Réponse : La multiplication d’une espèce dans un milieu donné connaît une régulation naturelle formalisée par exemple avec le modèle mathématique de Lotka-Volterra (cf. Alain Gras, un des co-auteurs de mon livre) sur les équilibres de population proies-prédateurs. L’espèce humaine, pas ses facultés d’adaptation et de modification d’un milieu, par exemple l’invention de l’agriculture il y a 12 000 ans, échappe pour partie aux régulations naturelles mais au prix d’une détérioration parfois irréversibles de certains écosystèmes. Oui, notre expansion démographique est donc un handicap certain pour la stabilité dynamique qui résulte des mécanismes écologiques.
NB : un livre complémentaire de ce questionnaire : Moins nombreux, plus heureux (l’urgence écologique de repenser la démographie à acheter chez votre libraire local ou (à la rigueur) dans une librairie en ligne : Amazon ; Decitre ; FNAC
« Séparer la question alimentaire de la problématique démographique est d’ailleurs un non-sens. L’écologie, c’est toujours une analyse systémique qui envisage les interactions entre tous les éléments d’un ensemble. Puisque nous ne pourrons pas accroître suffisamment les rendements de l’agriculture, il nous faudra envisager la diminution de la population humaine. »
Il est dommage à ce sujet d’entendre Pierre Rabhi, si influent dans les milieux écolos, sous-entendre l’existence d’une cabale contre les natalistes:
« REPORTERRE:Pourtant, notre population augmente, nous sommes sept milliards d’êtres humains sur Terre, bientôt neuf. Cela va augmenter le niveau de consommation, il faut un réseau de production énergétique important, pour les transports, pour l’alimentation,…

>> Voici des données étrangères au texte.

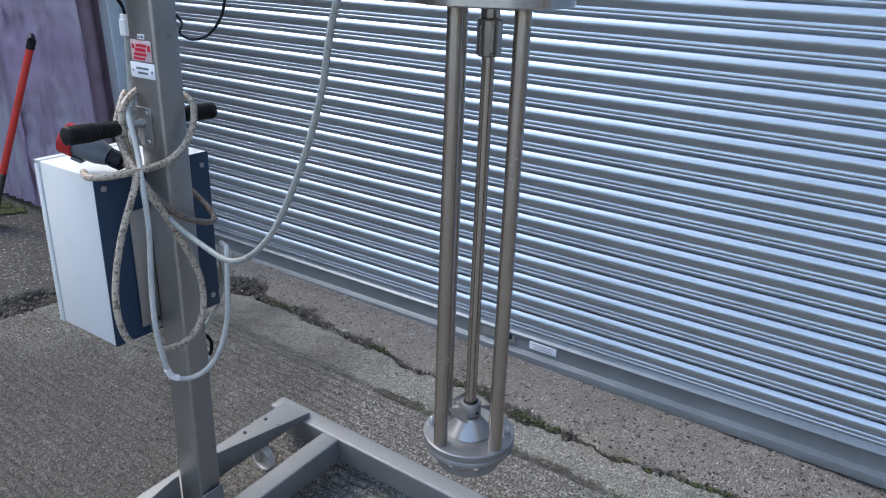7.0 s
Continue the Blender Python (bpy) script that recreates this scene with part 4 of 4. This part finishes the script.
cable("flex_wrap", [(-0.160, 1.150, 1.046), (-0.182, 1.095, 1.050), (-0.168, 1.040, 1.060), (-0.106, 1.034, 1.060), (-0.04, 1.034, 1.068), (0.006, 1.034, 1.101), (0.028, 1.036, 1.144), (0.040, 1.06, 1.175), (0.038, 1.12, 1.19), (0.01, 1.158, 1.195), (-0.045, 1.13, 1.188), (-0.080, 1.115, 1.165), (-0.088, 1.11, 1.125), (-0.072, 1.12, 1.07), (-0.06, 1.125, 1.03)], 0.0069, CABLE_BEIGE,
      "dirty beige flex wound round the column above the cabinet")
white_flex = cable("white_flex", [(-0.05, 1.15, 1.18), (-0.078, 1.1, 1.15), (-0.095, 1.06, 1.09), (-0.124, 1.012, 1.03), (-0.126, 1.005, 0.95), (-0.138, 1.0, 0.84), (-0.147, 0.99, 0.75), (-0.140, 0.985, 0.67), (-0.122, 0.985, 0.618),
                     (-0.085, 0.955, 0.616), (-0.062, 0.915, 0.665), (-0.048, 0.89, 0.75), (-0.038, 0.89, 0.85), (-0.022, 0.905, 0.898), (0.015, 0.96, 0.885), (0.064, 1.03, 0.855), (0.10, 1.08, 0.80), (0.147, 1.13, 0.72), (0.180, 1.20, 0.62), (0.165, 1.237, 0.550), (0.124, 1.228, 0.540), (0.06, 1.20, 0.575), (0.03, 1.18, 0.648)], 0.0056, CABLE_WHITE,
      "white flex hanging in a long loop below the cabinet")
part("tape_band", sweep(smooth_path([(-0.140, 0.983, 0.648), (-0.130, 0.983, 0.626), (-0.118, 0.978, 0.618)], 4), 0.0068, 12), WHITE_PLASTIC, white_flex, "white tape wound round the flex")
cable("dirty_flex", [(-0.090, 1.120, 1.056), (-0.090, 1.075, 1.040), (-0.080, 1.030, 0.990), (-0.039, 1.022, 0.951), (0.022, 1.022, 0.919), (0.053, 1.03, 0.918), (0.062, 1.06, 0.935), (0.060, 1.10, 0.96), (0.06, 1.142, 0.98)], 0.0068, CABLE_DIRTY,
      "dirty brown flex running round the column")
earth_lead = cable("earth_lead", [(0.026, 1.105, 0.628), (0.046, 1.098, 0.618), (0.062, 1.092, 0.592), (0.057, 1.087, 0.568), (0.040, 1.083, 0.556)], 0.0042, BLACK_PLASTIC, "short black lead curling out of the column side")
part("ferrule", rod_between((0.045, 1.083, 0.562), (0.026, 1.079, 0.552), 0.0062, 12), ZINC, earth_lead, "bright metal ferrule")
cable("sensor_lead", [(0, 0.884, 1.425), (0, 0.880, 1.400), (0.0, 0.895, 1.355), (0.0, 0.935, 1.318), (0.0, 0.985, 1.305), (0.008, 1.03, 1.313), (0.034, 1.056, 1.33), (0.036, 1.10, 1.36), (0.036, 1.15, 1.392)], 0.0026, BLACK_PLASTIC,
      "thin black lead looping from the actuator plug")
plug_lead = cable("actuator_plug", [(0, 0.886, 1.520), (0, 0.885, 1.500), (0, 0.884, 1.488)], 0.003, WHITE_PLASTIC, "white in-line plug on the actuator lead", 4)
part("plug_body", lathe([(0, 1.420), (0.010, 1.420), (0.0115, 1.422), (0.0115, 1.427), (0.0092, 1.429), (0.0088, 1.440), (0.0098, 1.442), (0.0098, 1.446), (0.0084, 1.448), (0.0080, 1.456), (0.0090, 1.458), (0.0088, 1.462), (0.0068, 1.464), (0.0062, 1.474), (0.0068, 1.475), (0.0064, 1.478), (0.0046, 1.480), (0.0042, 1.492), (0, 1.492)], 20), WHITE_PLASTIC, plug_lead).location = (0, 0.884, 0)
cable("supply_conduit", [(0, 1.19, 1.292), (-0.002, 1.19, 1.24), (-0.008, 1.188, 1.17), (-0.03, 1.17, 1.10), (-0.052, 1.15, 1.055), (-0.05, 1.148, 1.03)], 0.0075, CABLE_GREY, "grey flexible conduit down to the cabinet")


def build_plug():
    plug = thing("power_plug", (-0.09, 1.12, 1.058), "grey industrial power plug with a red face, resting on the cabinet", "plug")
    a, b = Vector((-0.092, 1.118, 1.058)), Vector((-0.150, 1.222, 1.106))
    m = Matrix.Translation(a) @ (b - a).to_track_quat("Z", "Y").to_matrix().to_4x4() @ Matrix.Scale(1.04, 4)
    put = lambda bm: local(plug, turn(bm, m))
    part("clamp_nut", put(lathe([(0, 0), (0.014, 0), (0.018, 0.004), (0.018, 0.026), (0.015, 0.03), (0, 0.03)], 10)), BLACK_PLASTIC, plug, "black ribbed clamp nut")
    part("body", put(lathe([(0, 0.03), (0.0185, 0.03), (0.024, 0.05), (0.0255, 0.062), (0.0265, 0.095), (0, 0.095)], 28)), GREY_PLASTIC, plug)
    part("collar", put(lathe([(0.022, 0.095), (0.030, 0.095), (0.031, 0.098), (0.031, 0.122), (0.0285, 0.124), (0.0265, 0.124), (0.0265, 0.100), (0, 0.100)], 32)), RED_PLASTIC, plug, "red plastic collar")
    part("latch", put(box((-0.012, -0.034, 0.075), (0.012, -0.026, 0.098), 0.002)), GREY_PLASTIC, plug)


build_plug()


# ---- the shovel and small litter ----
def build_shovel():
    foot, top = Vector((0.72, 3.60, 0.118)), Vector((0.985, 3.42, 1.03))
    sh = thing("shovel", foot, "red-shafted digging tool leaning against the sheet cladding", "shovel")
    d = (top - foot).normalized()
    at = lambda t: foot + (top - foot) * t
    part("shaft", local(sh, rod_between(at(0.28), at(0.96), 0.0165, 20)), RED_PAINT, sh, "chipped red shaft")
    part("socket", local(sh, merge(rod_between(at(0.12), at(0.30), 0.019, 18), )), DARK_STEEL, sh)
    part("grip", local(sh, merge(rod_between(at(0.95), at(1.0), 0.02, 16), sweep(smooth_path([at(1.0) + Vector((0.03, 0.05, -0.02)), at(1.0) + Vector((0.0, 0.0, 0.015)), at(1.0) + Vector((-0.03, -0.05, 0.0))], 6), 0.014, 12))), BLACK_PLASTIC, sh, "black T grip")
    bl = prism(rounded([(-0.055, 0.0), (0.055, 0.0), (0.055, 0.13), (0.02, 0.16), (-0.02, 0.16), (-0.055, 0.13)], [0.02, 0.02, 0.02, 0.01, 0.01, 0.02]), -0.003, 0.003, "y", 0.001)
    part("blade", local(sh, turn(bl, Matrix.Translation(foot + Vector((0, 0, -0.004))) @ pose(0, 0, 0, 14, 12, 40))), DARK_STEEL, sh, "muddy steel blade")


build_shovel()


def scrap(name, at, size, m, label, category, seed):
    rnd = random.Random(seed)
    bm = bmesh.new()
    bmesh.ops.create_grid(bm, x_segments=4, y_segments=4, size=0.5)
    for v in bm.verts:
        v.co = Vector((v.co.x * size[0] + rnd.uniform(-0.2, 0.2) * size[0], v.co.y * size[1] + rnd.uniform(-0.1, 0.1) * size[1], rnd.uniform(0, 1) * size[2]))
    bmesh.ops.solidify(bm, geom=bm.faces[:], thickness=0.0008)
    ob = link(name, bm, m)
    ob.matrix_basis = SLOPE @ pose(*at, 0, 0, rnd.uniform(-20, 20))
    tagged(ob, label, category, "fallen leaves" if category == "leaf" else "")


scrap("plastic_scrap", (0.818, 0.813, -0.002), (0.018, 0.046, 0.008), SCRAP_BLUE, "crumpled bright blue plastic scrap in the joint", "litter", 1)
scrap("dead_leaf", (0.815, 0.764, -0.003), (0.022, 0.016, 0.006), LEAF_YELLOW, "small yellow leaf fragment in the joint", "leaf", 2)
scrap("dead_leaf", (0.811, 0.671, -0.003), (0.012, 0.010, 0.004), LEAF_YELLOW, "small yellow leaf fragment in the joint", "leaf", 3)


# ---- loose stones and moss along the crack and the joint ----
def crack_line(y):
    return float(np.interp(y, [-0.28, 0.02, 0.21, 0.38, 0.57, 0.78, 0.94, 1.19, 1.34, 1.6, 1.8, 2.0, 2.2], [1.017, 1.029, 1.01, 0.972, 0.993, 1.0, 1.04, 1.0, 1.04, 1.05, 1.085, 1.06, 1.13]))


def lumps(name, label, category, m, count, radius, flat, place, seed):
    rnd = random.Random(seed)
    ico = bmesh.new()
    bmesh.ops.create_icosphere(ico, subdivisions=1, radius=1.0)
    base = [v.co.copy() for v in ico.verts]
    tris = [[v.index for v in f.verts] for f in ico.faces]
    ico.free()
    verts, faces = [], []
    for _ in range(count):
        x, y, z = place(rnd)
        r = radius * rnd.uniform(0.45, 1.3)
        spin = pose(0, 0, 0, rnd.uniform(0, 360), rnd.uniform(0, 360), rnd.uniform(0, 360))
        o = len(verts)
        for c in base:
            p = spin @ (c * rnd.uniform(0.7, 1.15))
            verts.append((x + p.x * r, y + p.y * r, z + p.z * r * flat))
        faces += [[i + o for i in t] for t in tris]
    me = bpy.data.meshes.new(name)
    me.from_pydata(verts, [], faces)
    me.materials.append(m)
    ob = new(name, me)
    ob.matrix_basis = SLOPE
    tagged(ob, label, category, kind="stuff")


def dip(x, y):
    return -(0.028 + 0.012 * min(max(y, 0), 3.2)) * min(max((x - 0.75) / 0.6, 0), 1)


def in_crack(spread, sink):
    def place(rnd):
        y = rnd.uniform(-0.3, 2.25)
        x = crack_line(y) + rnd.gauss(0, spread)
        return x, y, dip(x, y) + sink * rnd.uniform(0.2, 1.0)
    return place


def in_joint(rnd):
    y = rnd.uniform(-0.2, 2.4)
    x = 0.812 + rnd.gauss(0, 0.011)
    return x, y, dip(x, y) - 0.007 * rnd.uniform(0.4, 1.0)


def in_clumps(rnd):
    y = rnd.choice((0.08, 0.13, 0.30, 0.62, 0.71, 1.02, 1.36, 1.92)) + rnd.gauss(0, 0.035)
    x = crack_line(y) + rnd.gauss(0.004, 0.016)
    return x, y, dip(x, y) - 0.010 * rnd.uniform(0.2, 1.0)


PEBBLE = concrete("loose_stones", ((0.25, 0.22, 0.19), (0.34, 0.31, 0.28), (0.16, 0.14, 0.12)), (0.55, 0.52, 0.48), 0.2, 300)
SOIL = painted("wet_soil", (0.055, 0.047, 0.038), 0.7, (0.12, 0.105, 0.085), 0.8, 30, 0.5, 200)
MOSS = painted("moss", (0.045, 0.058, 0.014), 0.9, (0.08, 0.07, 0.02), 0.8, 60, 0.6, 500)
lumps("loose_stones", "small loose stones and crumbs in the crack", "gravel", PEBBLE, 700, 0.0056, 0.8, in_crack(0.026, -0.014), 5)
lumps("joint_crumbs", "fine grit and crumbs in the slab joint", "gravel", PEBBLE, 260, 0.0030, 0.8, in_joint, 6)
lumps("moss_cushions", "small green-brown moss cushions growing in the crack", "moss", MOSS, 420, 0.0050, 0.6, in_clumps, 7)


def in_hole(rnd):
    return 1.11 + rnd.gauss(0, 0.045), 2.22 + rnd.gauss(0, 0.08), -0.066 - 0.012 * rnd.random()


def in_trench(rnd):
    x = rnd.uniform(-0.6, 0.85)
    return x, 2.70 - 0.20 * max(0.0, x - 0.33) + rnd.gauss(0, 0.05), -0.022 + 0.008 * rnd.random()


def by_cladding(rnd):
    y = 3.75 + 2.6 * rnd.random() ** 1.5
    x = 0.99 - abs(rnd.gauss(0, 0.10 + 0.10 * (y - 3.75)))
    return x, y, dip(x, y) + 0.004 * rnd.random()


lumps("crack_rubble", "broken concrete lumps lying in the washed-out hole", "gravel", SOIL, 90, 0.013, 0.8, in_hole, 8)
lumps("trench_rubble", "dark crumbs of concrete and soil along the trench", "gravel", SOIL, 900, 0.010, 0.6, in_trench, 9)
lumps("wall_moss", "green moss and weeds at the foot of the cladding", "moss", MOSS, 900, 0.016, 0.45, by_cladding, 10)
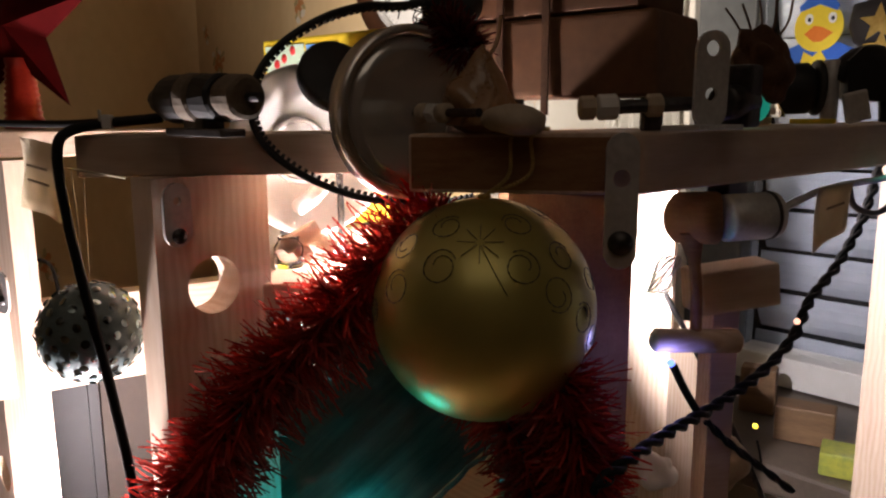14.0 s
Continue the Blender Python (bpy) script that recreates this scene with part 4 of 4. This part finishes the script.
cable("post_wire", [(0.3944, 0.8751, 1.1959), (0.4020, 0.8799, 1.1853), (0.4033, 0.8785, 1.1060), (0.4073, 0.8770, 1.0200), (0.3974, 0.8762, 0.9738), (0.3888, 0.8753, 0.9209), (0.3848, 0.8742, 0.8614)], 0.0018, "black wire hanging at the post edge")
reach(1.08)
cable("pale_wire", [(0.1327, 0.5443, 1.1573), (0.1525, 0.5694, 1.1626), (0.1785, 0.5995, 1.1665), (0.2261, 0.6595, 1.1662), (0.2737, 0.7196, 1.1696), (0.3038, 0.7597, 1.1747), (0.3294, 0.7996, 1.1686)], 0.0020, "grey wire running under the board", STEEL)
cable("loop_wire", [(0.1969, 0.6295, 1.1649), (0.2048, 0.6392, 1.1508), (0.2261, 0.6591, 1.1444), (0.2457, 0.6793, 1.1529), (0.2635, 0.6995, 1.1646)], 0.0019, "loop of grey wire under the board", DARKSTEEL)
cable("thin_rod", [(0.0947, 0.6582, 1.0898), (0.1211, 0.6523, 1.0414), (0.1470, 0.6464, 0.9889), (0.1664, 0.6356, 0.9441)], 0.0020, "thin dark rod leaning inside the frame", DARKSTEEL)
reach(0.76)
cable("far_cable", [(-0.5379, 0.8352, 1.0639), (-0.5072, 0.8067, 1.0786), (-0.4682, 0.7732, 1.0902)], 0.0018, "thin black wire threaded through the drilled plank")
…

P. RABHI: Non, l’histoire de la démographie n’a rien à voir là-dedans. Je suis radical là-dessus, je ne peux pas supporter qu’on dise que c’est parce que nous sommes trop nombreux qu’il y a la faim dans le monde. On agite en permanence cette idée et beaucoup de gens pensent ça. C’est une réalité dans nos consciences collectives, mais ce n’est pas vrai ! »
En fait, ce serait même plutôt l’inverse: alors que les articles web foisonnent de commentaires sur une planète surpeuplée et une urgence à agir (c’est donc que la cause commence à être entendue par la population), curieusement aucun média ne s’en fait l’écho. Ses paroles associées à une assise de plus en plus écolo-bobo ont fait grandement baisser M. Rabhi dans mon estime; il n’a malheureusement pas compris l’approche systémique alors qu’il devrait en être un des promoteurs!